= Tim Heywood =

Geoffrey Beresford Heywood MBE DL (July 12, 1914 – June 15, 2006), known as Tim Heywood, was a British Army officer and bureaucrat. He served as the chief signals officer of the Long Range Desert Group (LRDG). Later, he was president of the Country Landowners' Association (CLA) and founder president of the European Landowners' Association.

Heywood was born in Newcastle. His father was a stockbroker. He was educated at Eton, where he built radios in his spare time. He became an accountant, and was commissioned into the Royal Corps of Signals (Middlesex Yeomanry) in 1939. His regiment was sent to Palestine with the 1st Cavalry Division in 1940. He volunteered to join the Long Range Desert Group and was interviewed by Major Ralph Bagnold and Captain Bill Shaw in Cairo. He joined the LRDG and became its chief signals officer in August 1941, in charge of its special radio equipment, its codes, and the communications group at the Group's headquarters.

Heywood was demobilised as a Major, and awarded the MBE. He attended the Royal Agricultural College in Cirencester, and became a farmer, and became active in landowners' representative associations.

He served as a governor, chairman of the governors (1980-1985), and vice-president of the Royal Agricultural College. During his time as president, the College was approved to award academic degrees, and admitted the first women.

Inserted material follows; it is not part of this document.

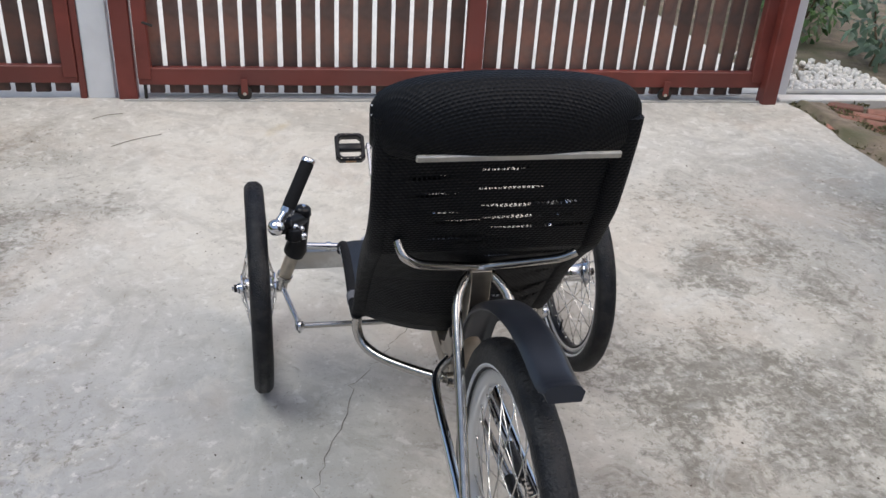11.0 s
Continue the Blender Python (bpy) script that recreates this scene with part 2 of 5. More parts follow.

He was awarded the College's Bledisloe Gold Medal in 1989 for services to agriculture. He was also a Deputy Lieutenant of Gloucestershire, district commissioner of the Boy Scouts, and a general commissioner of income tax

He married twice, first in 1946 (later divorced) and again in 1977. He was survived by his second wife, and a son and two daughters from his first marriage.